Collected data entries
------------------------------------------------------------------------
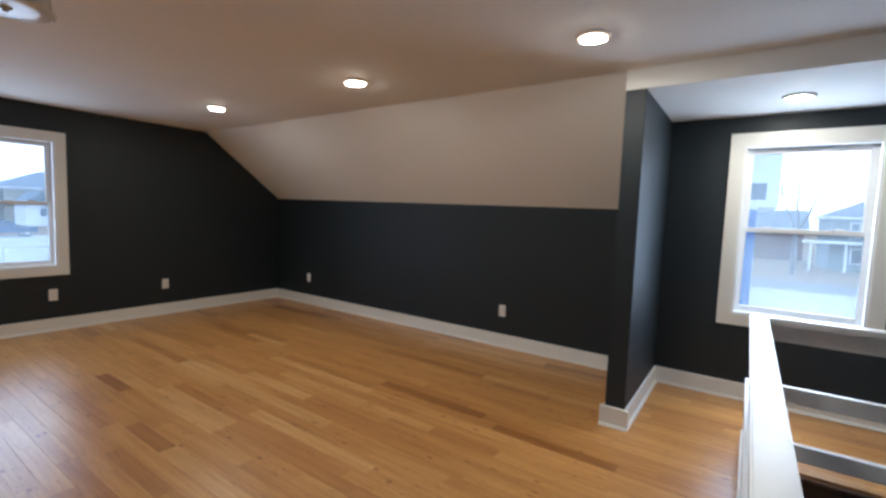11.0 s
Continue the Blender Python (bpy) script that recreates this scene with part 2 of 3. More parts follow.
def prism(outline, axis, a, b):
    """Extrude a 2D outline (in the two other axes, in order) along an axis from a to b."""
    bm = bmesh.new()
    def at(p, w):
        q = list(p)
        q.insert(axis, w)
        return bm.verts.new(q)
    u = [at(p, a) for p in outline]
    v = [at(p, b) for p in outline]
    bm.faces.new(u)
    bm.faces.new(v[::-1])
    for i in range(len(u)):
        j = (i + 1) % len(u)
        bm.faces.new((u[i], v[i], v[j], u[j]))
    return bm


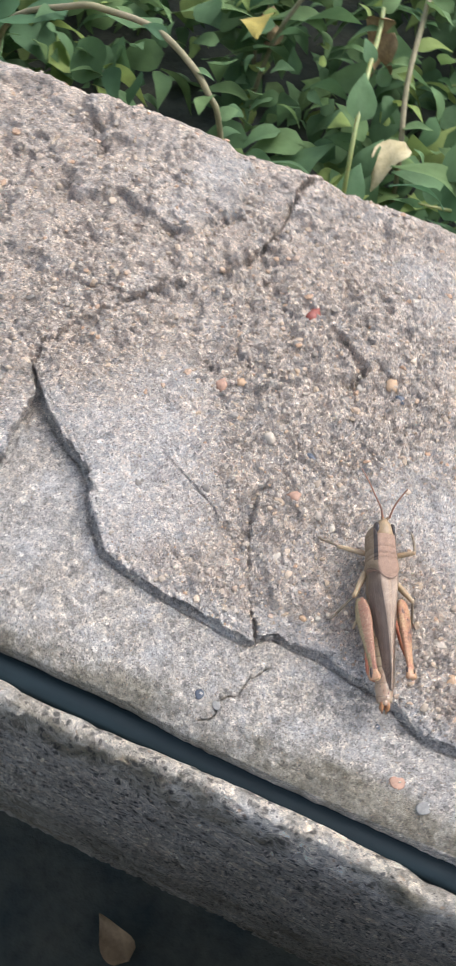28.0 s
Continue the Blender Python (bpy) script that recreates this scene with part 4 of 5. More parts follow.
undergrowth = part("undergrowth", (np.concatenate(vs), np.concatenate(fs)), M_LEAF)
tagged(undergrowth, "dense low green leaves covering the ground behind the wall", "undergrowth", kind="stuff")

# ---- the grasshopper: +y is ahead, millimetres, z = 0 where its feet stand ----
def granular(name, a, c, pit, scale=6.5, strength=0.55):
    """Finely punctured shell: raised grains with darker pits between them."""
    m, t, b = material(name)
    co = coords(t)
    n = noise_of(t, co, 0.6, 5, 0.6).outputs[0]
    cell = node(t, "ShaderNodeTexVoronoi", {"Vector": co}, Scale=scale, feature="DISTANCE_TO_EDGE", Randomness=1.0)
    gap = ramp(t, cell.outputs["Distance"], [(0.02, strength), (0.16, 0.0)])
    fine = noise_of(t, co, 4.0, 5, 0.7).outputs[0]
    col = mixed(t, ramp(t, n, [(0.35, 0.0), (0.65, 1.0)]), a, c)
    col = mixed(t, 0.45, col, ramp(t, fine, [(0.3, 0.6), (0.52, 1.0), (0.7, 1.3)]), "MULTIPLY")
    col = mixed(t, gap, col, pit)
    t.links.new(col, b.inputs["Base Color"])
    b.inputs["Roughness"].default_value = 0.5
    bumped(t, b, [(cell.outputs["Distance"], 0.6, 0.2), (fine, 0.4, 0.1)])
    return m


def chitin(name, a, c, scale=0.7, rough=0.42, stretch=(1, 1, 1), bump=0.06, bump_scale=5.0, low=0.35, high=0.65):
    return mottled(name, a, c, scale, rough=rough, bump_mm=bump, bump_scale=bump_scale, stretch=stretch, low=low, high=high, sub=0.08)


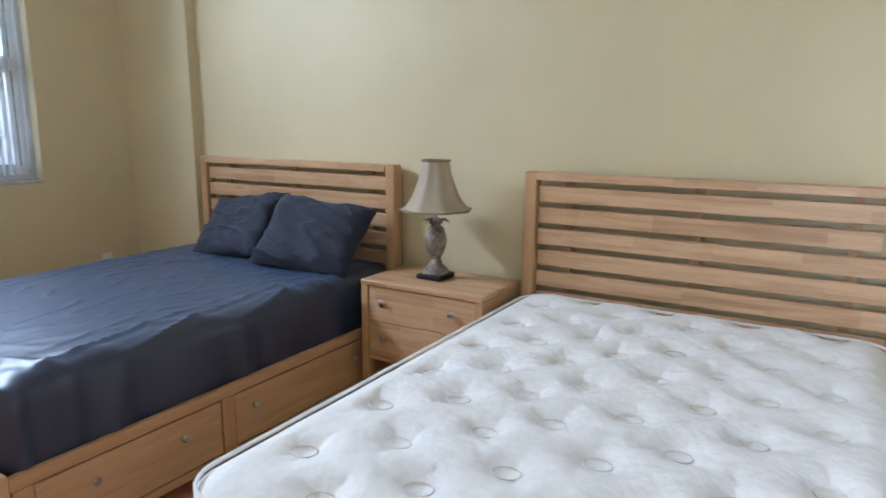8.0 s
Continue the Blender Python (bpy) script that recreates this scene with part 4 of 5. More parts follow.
def magazines():
    rnd = random.Random(3)
    cols = [(0.62, 0.5, 0.36), (0.75, 0.73, 0.7), (0.5, 0.08, 0.08), (0.7, 0.68, 0.66), (0.8, 0.78, 0.74), (0.55, 0.45, 0.34)]
    z = 0.172
    for k, c in enumerate(cols[::-1]):
        ob = thing("magazine", "magazine lying in a stack on the lower shelf", "magazine", 0.165 + rnd.uniform(-.012, .012), 0.60 + rnd.uniform(-.02, .02), z, rnd.uniform(-7, 7), "magazine stack")
        t = rnd.uniform(0.006, 0.012)
        part("pages", boxed(-0.10, -0.135, 0.0008, 0.10, 0.135, t - 0.0008), M_PLATE, ob)
        bm = boxed(-0.102, -0.138, 0, 0.103, 0.138, 0.0008)
        box(bm, -0.102, -0.138, t - 0.0008, 0.103, 0.138, t)
        part("cover", bm, mat("magazine_cover", c, 0.3, var=0.25, scale=14, fine=60, bump=0), ob)
        z += t


magazines()


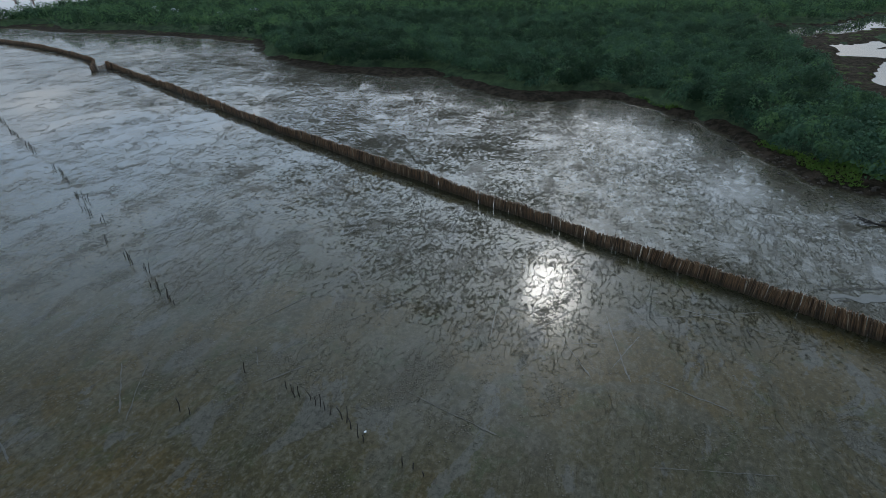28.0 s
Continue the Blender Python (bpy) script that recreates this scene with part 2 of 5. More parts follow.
    mud = N.mix(sea, mud, N.mix(N.step(northing, -40.0, 40.0), (0.050, 0.047, 0.034), (0.100, 0.100, 0.090)))      # silty water: browner to the south
    mud = N.mix(N.math("MULTIPLY", wet_fence_shade, 0.80), mud, (0.024, 0.024, 0.012))    # the fence's reflection and shade in standing water, painted into the mud
    # banks and land
    soil = N.mix(N.step(N.noise(p, 0.8, 8, 0.68), 0.4, 0.62), (0.024, 0.019, 0.013), (0.062, 0.047, 0.033))
    grass = N.mix(N.step(N.noise(p, 1.3, 6, 0.65), 0.35, 0.65), (0.038, 0.066, 0.020), (0.088, 0.132, 0.036))
    green = N.step(N.math("ADD", N.noise(p, 0.22, 5, 0.66), N.math("MULTIPLY", turf, 0.3)), 0.66, 0.74)
    green = N.math("MULTIPLY", green, N.step(land, 0.55, 0.8))
    col = N.mix(N.step(land, 0.06, 0.25), mud, N.mix(green, soil, grass))
    onland = N.step(land, 0.0, 0.05)
    # gloss: a thin film of water over soft mud, dull where crumbs break it
    pools = N.step(N.noise(N.scaled(p, (0.75, 1.0, 1.0), (0, 0, 0.5)), 0.85, 10, 0.64, 0.6), 0.525, 0.533)
    shiny = N.math("MULTIPLY", shiny, N.math("MAXIMUM", open_film, N.math("ADD", 0.22, N.math("MULTIPLY", pools, 0.78))))
    film = N.math("MAXIMUM", N.math("MAXIMUM", N.math("MULTIPLY", sheet, 0.5), N.math("MULTIPLY", calm, 0.6)), N.math("MAXIMUM", wet_fence_shade, shiny))
    wet_rough = N.math("MAXIMUM", 0.035, N.math("SUBTRACT", N.math("ADD", 0.20, N.math("MULTIPLY", N.step(fine, 0.42, 0.62), 0.12)), N.math("MULTIPLY", film, 0.17)))
    wet_rough = N.math("ADD", N.math("MULTIPLY", wet_rough, wet_land), N.math("MULTIPLY", sea, 0.12))
    bare = N.math("MAXIMUM", proud, N.math("MULTIPLY", N.math("MULTIPLY", crowd, wet_land), 0.5))
    bare = N.math("MULTIPLY", bare, N.math("SUBTRACT", 1.0, wet_fence_shade))
    rough = N.math("ADD", N.math("MULTIPLY", bare, 0.75), N.math("MULTIPLY", wet_rough, N.math("SUBTRACT", 1.0, bare)))
    rough = N.math("MAXIMUM", rough, N.math("MULTIPLY", onland, 0.9))
    gloss = N.math("ADD", 0.15, N.math("MULTIPLY", film, 0.42))
    gloss = N.math("MULTIPLY", gloss, N.math("SUBTRACT", 1.0, N.math("MULTIPLY", N.math("MAXIMUM", bare, onland), 0.85)))
    rise = N.math("MULTIPLY", bare, N.math("ADD", 0.4, grain))
    rise = N.math("ADD", rise, N.math("ADD", N.math("MULTIPLY", pellet, 0.9), N.math("ADD", N.math("MULTIPLY", ridge, 0.7), N.math("MULTIPLY", dot, 0.8))))
    rise = N.math("MULTIPLY", rise, N.math("MULTIPLY", N.math("SUBTRACT", 1.0, wet_fence_shade), N.math("SUBTRACT", 1.0, N.math("MULTIPLY", sea, 0.8))))
    rise = N.math("ADD", rise, N.math("MULTIPLY", N.math("MULTIPLY", fine, N.math("SUBTRACT", 1.0, N.math("MULTIPLY", film, 0.9))), N.math("MULTIPLY", stir, 0.16)))
    rise = N.math("ADD", rise, N.math("MULTIPLY", onland, N.math("MULTIPLY", fine, 3.0)))
    nor = bump(N, rise, 0.8, 0.06)
    return principled(N, col, rough, nor, **{"IOR": 1.33, "Specular IOR Level": gloss})


def water_nodes(N):
    p = position(N)
    rip = N.noise(N.scaled(p, (1.0, 0.6, 1.0)), 1.6, 3, 0.5)
    return principled(N, N.mix(N.noise(p, 0.08, 3), (0.045, 0.050, 0.040), (0.075, 0.075, 0.058)), 0.02, bump(N, rip, 0.04, 0.02), IOR=1.33)


def bark_nodes(base, light, gloss=0.75, scale=(6, 6, 1.2)):
    def build(N):
        p = N.add("ShaderNodeTexCoord").outputs["Object"]
        r = N.add("ShaderNodeObjectInfo").outputs["Random"]
        isl = N.add("ShaderNodeNewGeometry").outputs["Random Per Island"]
        grain = N.noise(N.scaled(p, scale), 3.0, 5, 0.65)
        col = N.mix(N.step(grain, 0.35, 0.7), base, light)
        var = N.math("MULTIPLY", N.math("ADD", N.math("MULTIPLY", r, 0.5), N.math("MULTIPLY", isl, 0.5)), 0.75)
        col = N.mix(var, col, tuple(c * 0.55 for c in base))
        return principled(N, col, gloss, bump(N, grain, 0.5, 0.01))
    return build


def bamboo_nodes(N):
    g = N.add("ShaderNodeNewGeometry")
    pick = N.math("FRACT", N.math("ADD", g.outputs["Random Per Island"], N.add("ShaderNodeObjectInfo").outputs["Random"]))
    a = N.mix(N.step(pick, 0.0, 0.45), (0.050, 0.030, 0.018), (0.190, 0.112, 0.060))
    a = N.mix(N.step(pick, 0.55, 0.78), a, (0.270, 0.155, 0.082))
    a = N.mix(N.step(pick, 0.88, 1.0), a, (0.40, 0.31, 0.205))
    grain = N.noise(N.scaled(g.outputs["Position"], (9, 9, 1.2)), 2.0, 4, 0.6)
    a = N.mix(N.math("MULTIPLY", N.step(grain, 0.5, 0.72), 0.55), a, (0.050, 0.032, 0.020))
    low = N.step(N.math("ADD", N.add("ShaderNodeSeparateXYZ", {0: g.outputs["Position"]}).outputs[2], N.math("MULTIPLY", pick, 0.25)), 0.95, 0.30)
    a = N.mix(N.math("MULTIPLY", low, 0.72), a, (0.036, 0.029, 0.018))     # mud and algae up to the tide line
    return principled(N, a, 0.62, bump(N, grain, 0.3, 0.006))


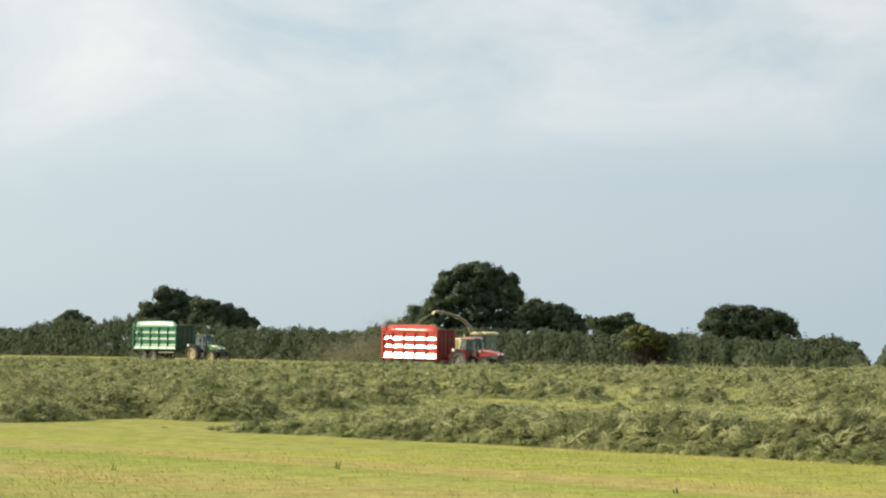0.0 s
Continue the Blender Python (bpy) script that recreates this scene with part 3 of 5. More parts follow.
def tree(az, d, lobes, trunk, k, label, seed, cover=1.0, size=0.13, mat=None, depth=0.75, name="tree", ragged=0.35, limbs=7, sprig=0.62, core=0.8, deep=0.0, fill=1.0):
    """lobes: (across, height, half width, half height) in units of k metres. trunk: (height of the fork, radius) in metres, or None."""
    x, y, z = polar(az, d)
    root = new(name, None)
    root.matrix_basis = pose(x, y, z, 0, 0, -az)
    tagged(root, label, "bush" if name == "bush" else "tree", "trees along the hedge" if name == "tree" else "bushes in the hedge")
    g = np.random.default_rng(seed)
    full = []
    for lx, lz, rx, rz in lobes:
        ry = 0.5 * (rx + rz) * k * depth + 0.4
        full.append((lx * k, g.normal(0, 0.35) * ry + g.uniform(-1, 1) * deep * k, lz * k, rx * k, ry, rz * k))
        if rx * k > 1.6:
            for side in (-1, 1):
                full.append((lx * k + g.normal(0, 0.3) * rx * k, side * ry * g.uniform(0.5, 1.0), (lz + g.normal(-0.1, 0.2) * rz) * k, rx * k * 0.6, ry * 0.6, rz * k * 0.65))
    me = leafy_mesh("crown", *leaves(full, cover, size, seed, ragged, sprig, core, fill), mat or LEAF_HAZED)
    crown = new("crown", me)
    crown.parent = root
    if not trunk:
        bm = bmesh.new()
        for x, y, z, rx, ry, rz in full:
            for n in range(4):
                a = Vector((x * 0.5 + g.normal(0, 0.3), y * 0.5 + g.normal(0, 0.3), -0.1))
                tip = Vector((x + g.uniform(-0.8, 0.8) * rx, y + g.uniform(-0.8, 0.8) * ry, z + rz * g.uniform(0.9, 1.2)))
                tube(bm, [a, a.lerp(tip, 0.5) + Vector((g.normal(0, 0.2), g.normal(0, 0.2), 0.1)), tip], [0.05, 0.035, 0.01], 5)
        tagged(part("stem_thicket", bm, BARK, root, "thin woody shoots"), kind="stuff")
    if trunk:
        fork, r = trunk
        bm = bmesh.new()
        tube(bm, [(0, 0, -0.2), (0.02, 0, 0.3), (0.05, 0.03, fork * 0.55), (0, 0, fork)], [r * 1.5, r * 1.12, r, r * 0.95], 12)
        part("trunk", bm, BARK, root, "rough grey-brown trunk", True)
        bm = bmesh.new()
        picks = sorted(full, key=lambda o: -o[3])[:limbs + 4] if len(full) > limbs + 4 else full
        for o in picks:
            a, b = Vector((0, 0, fork * g.uniform(0.75, 1.0))), Vector(o[:3])
            mid = a.lerp(b, 0.5) + Vector((g.normal(0, 0.3), g.normal(0, 0.3), -0.08 * (b - a).length))
            tube(bm, [a, a.lerp(mid, 0.5) + Vector((0, 0, 0.15)), mid, mid.lerp(b, 0.6), b], [r * 0.5, r * 0.42, r * 0.32, r * 0.2, r * 0.08], 6)
            for n in range(4):
                e = b + Vector((g.uniform(-1, 1) * o[3], g.uniform(-1, 1) * o[4], g.uniform(-1, 1) * o[5])) * 0.6
                tube(bm, [mid.lerp(b, 0.4), mid.lerp(e, 0.65) + Vector((0, 0, 0.1)), e], [r * 0.18, r * 0.1, r * 0.03], 5)
        part("branchwork", bm, BARK, root, "spreading grey-brown branches", True)
    return root


# bearings and elevations of the hedge's crest
HEDGE_WEST = ((-12, 0.30), (-10.67, 0.20), (-10.26, 0.30), (-9.84, 0.40), (-8.87, 0.39), (-8.45, 0.46), (-8.03, 0.49), (-6.5, 0.3), (-4.63, 0.21), (-3.64, 0.20), (-3.06, 0.20), (-2.49, 0.10), (-2.06, 0.11), (-1.64, 0.33),
              (-1.21, 0.40), (-0.6, 0.38), (0, 0.2), (2.95, 0.12), (5.66, 0.04), (6.23, 0.15), (6.51, 0.10), (6.94, -0.08), (7.43, 0.02), (7.78, -0.03), (8.07, -0.17), (8.35, -0.14), (8.63, -0.02), (8.98, -0.06), (9.33, -0.01),
              (9.89, -0.04), (10.24, -0.12), (10.45, -0.33), (10.62, -0.65), (10.85, -0.7), (11.0, -0.42), (11.2, 0.0), (11.4, 0.22), (12.0, 0.29), (12.5, 0.33), (13.1, 0.35), (13.37, 0.40), (13.78, 0.24), (14.06, 0.02), (14.34, -0.15))
HEDGE_EAST = ((14.79, -0.12), (15.15, 0.07), (15.72, 0.15), (16.22, 0.07), (16.57, -0.04), (17.14, 0.0), (17.43, -0.07), (18.0, -0.12), (19.43, 0.06), (20.01, 0.20), (20.55, 0.25), (20.79, 0.16), (20.93, 0.02), (21.49, -0.01),
              (22.05, 0.08), (23.17, 0.13), (24.28, 0.06), (25.09, 0.06), (25.44, 0.26), (25.87, 0.19), (26.23, 0.16), (26.51, 0.05), (26.93, 0.11), (27.22, 0.18), (27.64, 0.36), (28.14, 0.29), (28.56, 0.16), (28.91, 0.28), (29.40, 0.23),
              (29.57, 0.0), (29.82, 0.20), (30.10, 0.03), (30.51, -0.16), (30.79, 0.03), (31.0, 0.21), (31.62, 0.19), (32.5, 0.3), (33.34, 0.42), (33.91, 0.37), (34.4, 0.46), (34.62, 0.47), (34.9, 0.17), (35.05, 0.34), (35.89, 0.42),
              (36.46, 0.2), (36.76, -0.1), (36.98, -0.45), (37.3, -0.4), (37.6, 0.1), (39, 0.4), (43, 0.35))
HEDGE_TOP = HEDGE_WEST + HEDGE_EAST


def hedge_distance(az):
    return 176.5 / math.cos(radians(41.3 - az))


def sprig_leaves(g, c, out, radius, many, size):
    """Small leaves round each centre c, shaded along out."""
    n = len(c)
    m = n * many
    e = g.normal(size=(m, 3))
    e /= np.linalg.norm(e, axis=1, keepdims=True)
    d = np.repeat(out, many, 0)
    at = np.repeat(c, many, 0) + e * (np.repeat(radius * g.uniform(0.6, 1.3, n), many) * (1.05 - 0.6 * g.random(m) ** 2))[:, None]
    a = 0.6 * e + 0.6 * d + 0.4 * g.normal(size=(m, 3))
    a /= np.linalg.norm(a, axis=1, keepdims=True)
    b = np.cross(a, g.normal(size=(m, 3)))
    b /= np.linalg.norm(b, axis=1, keepdims=True) + 1e-9
    k = (size * g.uniform(0.6, 1.3, m))[:, None]
    f = np.cross(a, b) * k * g.uniform(0.5, 0.9, m)[:, None]
    b = b * k
    v = np.stack([at - b, at - f * 0.8, at + b, at + f], 1)
    shade = 0.7 * e + 0.9 * d + 0.12 * g.normal(size=(m, 3))
    shade /= np.linalg.norm(shade, axis=1, keepdims=True) + 1e-9
    turned = np.sum(np.cross(v[:, 1] - v[:, 0], v[:, 2] - v[:, 0]) * shade, axis=1) < 0
    v[turned] = v[turned][:, ::-1]
    return v.reshape(-1, 3), shade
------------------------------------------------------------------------
Count the lines in the entries that hold the word "Python", and give nothing but the total.

5